Discard the vanilla bean from the saucepan (squeeze any liquid that collected in the pod to extract all the flavor you can).  Whisk the saffron mixture, egg, and vanilla extract together in a small bowl and then add the egg mixture to the creamed butter and sugar in a slow stream with the mixer is running on low speed, until everything comes together and is smooth.  Scrape down the sides of the bowl and then slowly add in the flour mixture until everything just comes together, with the mixer running on low again.  Press the dough together and wrap it tightly in plastic wrap; refrigerate it for at least 3 hours.

When you are ready to bake, preheat the oven to 350 degrees.  Line two baking sheets with parchment paper.  Scoop out about 1 heaping tbsp of dough.  (Don’t put more than 12 cookies per tray.) It helps to use a small scoop if you have one.  Bake them for about 10-12 minutes, rotating the tray half way through the baking.  The cookies are done when their edges start to brown but still appear slightly undercooked in the center.  Let them cool for at least 10 minutes.  The cookies should buckle slightly as they cool.

Makes about 20-25 small cookies (or about 10 large ones)

-The recipe on 101 Cookbooks used a ¼ cup sized scoop per cookie, which yielded about 10 cookies.  I wanted more, so I made them smaller and cut the baking time down about 3-5 minutes.

-Store leftover cookies in an airtight container for up to two days.  Alternatively, you can throw them in the freezer.

-The dough can hang in the fridge for up to five days, so consider baking off only what you need if you are someone who likes the idea of warm cookies quite regularly.

-The original recipe called for milk, but I only had half and half.  I don’t think this addition impacted anything too terribly.  Adding half and half to things rarely does.  Use whatever you have.
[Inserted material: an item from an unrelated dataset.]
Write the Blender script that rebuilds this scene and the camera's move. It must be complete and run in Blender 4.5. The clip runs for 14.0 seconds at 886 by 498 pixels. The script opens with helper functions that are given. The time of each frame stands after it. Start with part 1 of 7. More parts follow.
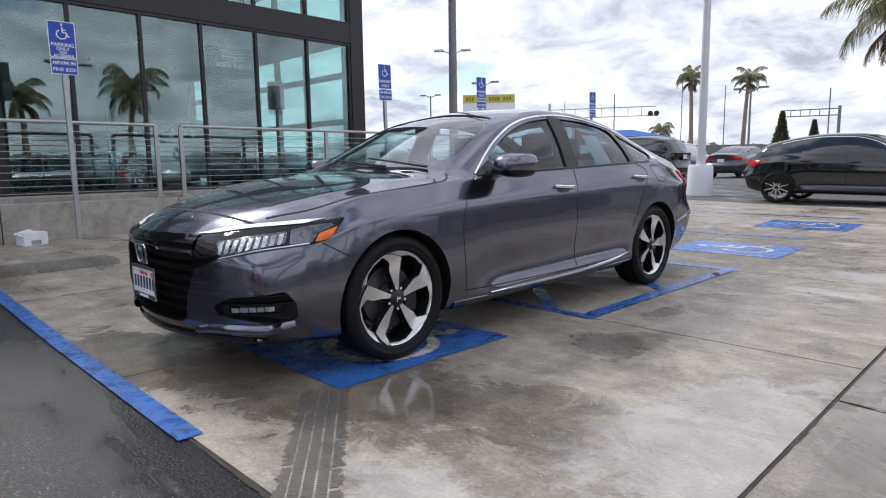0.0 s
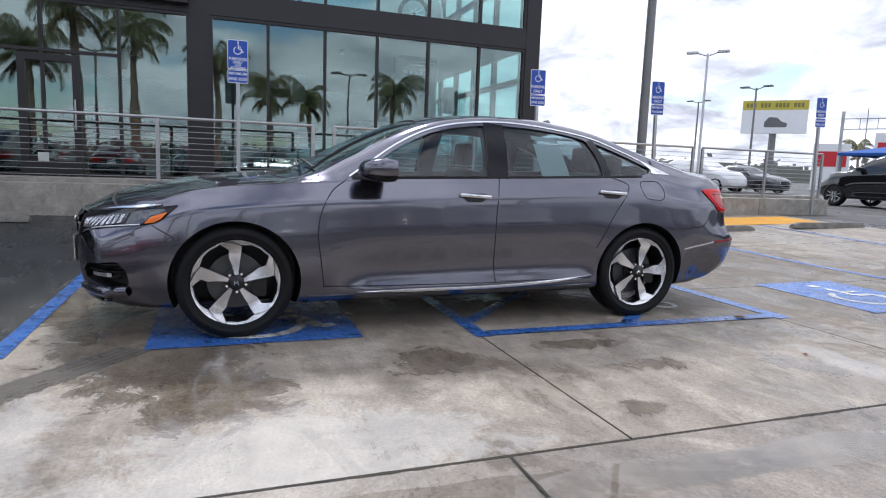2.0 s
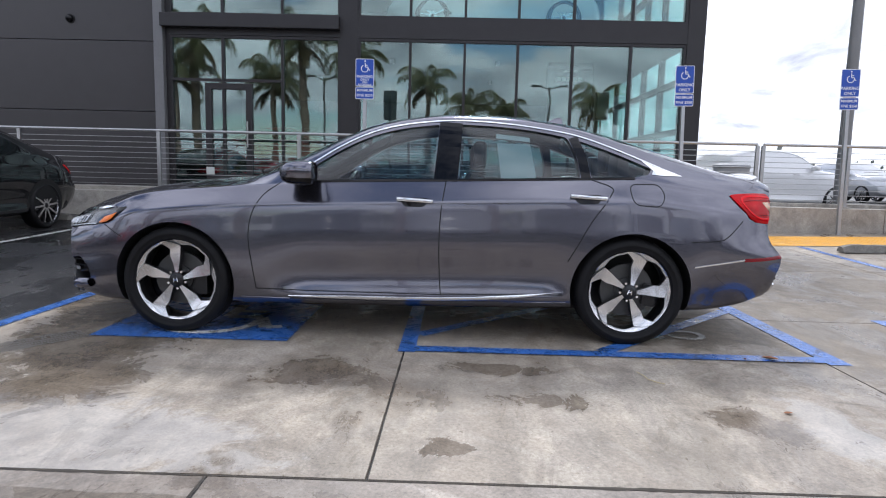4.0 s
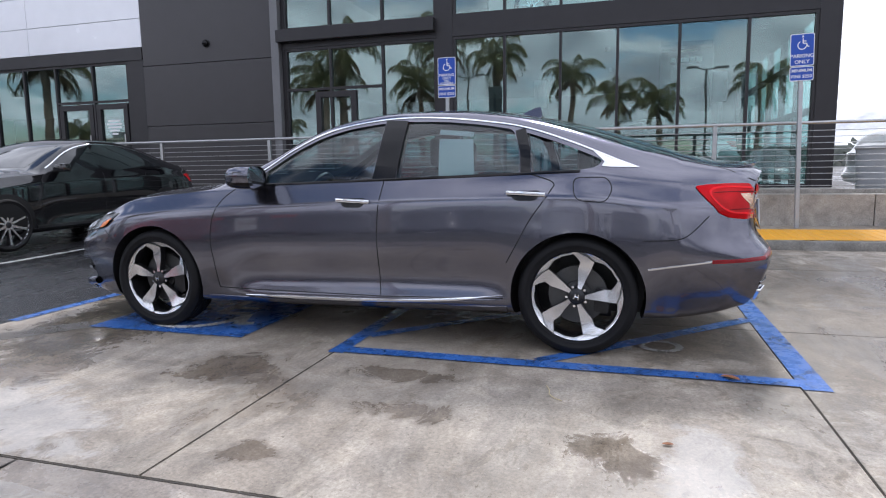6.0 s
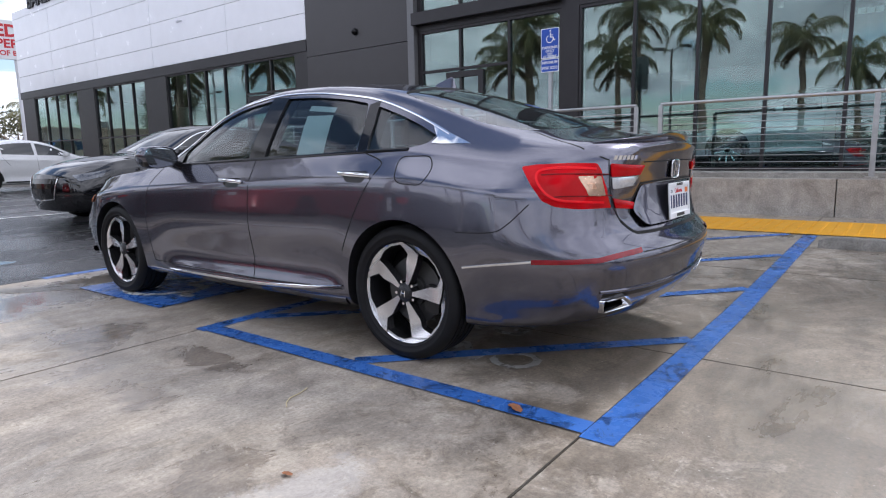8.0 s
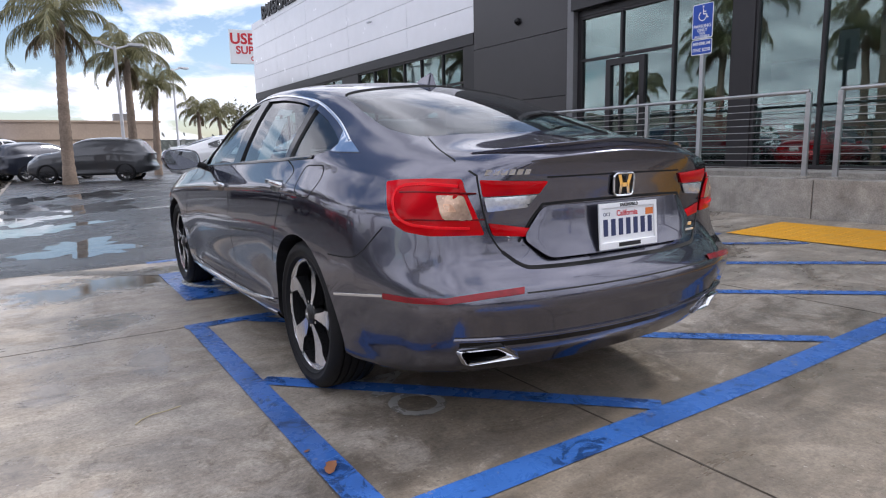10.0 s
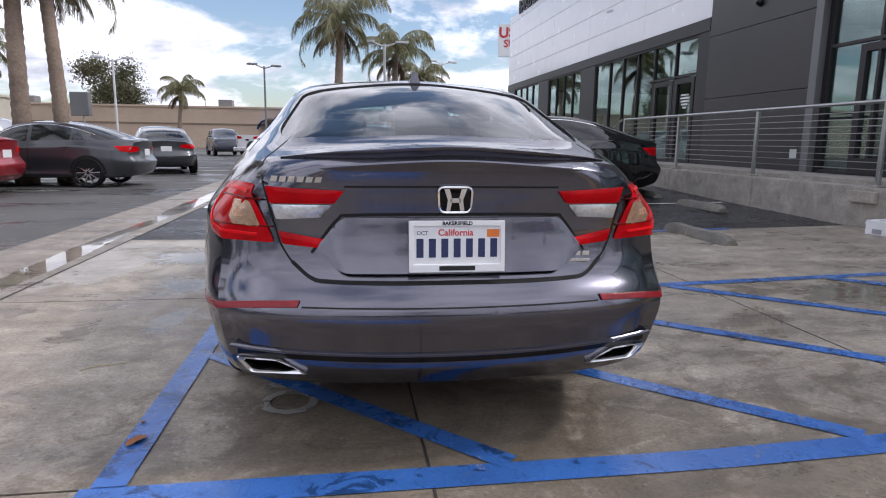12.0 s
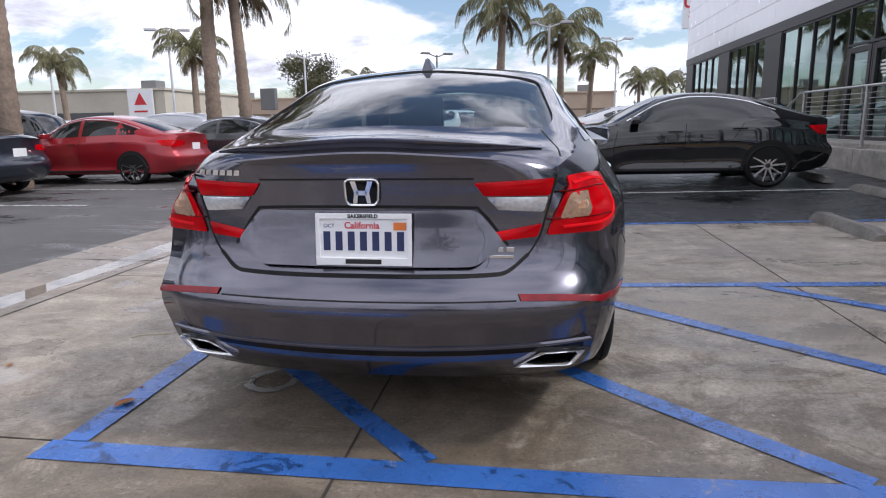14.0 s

-If you are doing the math, it looks like there are at least 16 cookies on that tray (I can’t get anything past you!).  I arranged them all on one pan to take their picture.  Don’t crowd the pan is all I’m saying.

-Thank you, Jen and Kara, for an awesome trip.  For all the fun.  And for not killing me.  You guys are really animals.


  1. I love the idea of your "danger friends", quite a fun read.

  2. Danger friends! I love it. And I am bookmarking this recipe for Christmas. :)

  3. Those danger friends are the ones that help keep life exciting! I'd love to go to wine country with friends someday too. And come home to cookies like these!

  4. frankly, i want more friends like that! :)
    also, i should note that i also want some cookies like these.

  5. Emily, I envy you and your danger friends. Going straight from college to grad school means that my immediate circle seems to narrow each year to include fewer and fewer people who aren't philosophy nerds. That's not to say that we don't like bourbon. But we're more likely to hop in the car and drive to a philosophy conference in Alabama than plan a trip to wine country.

    Anyway, these cookies sound amazing. I never manage to bake holiday cookies, but maybe this year. It would have to be these cookies.

    1. Can't wait to hear how these go over at Christmas! I am lucky to have these danger friends. :) And Katie, am I wrong in saying that a philosophy conference sounds kind of fun?!

    2. Depends on the conference. I always seem to go to conferences that aren't exactly in my area of competence, so given the trend towards specialization that all academic disciplines seem to be experiencing, I sometimes find myself thinking about dinner because I can't follow what's going on. However, it can be exhilarating and inspiring. My favourite part about conferences is probably the road trip, though--getting to see the lay of the land, talking with friends for hours.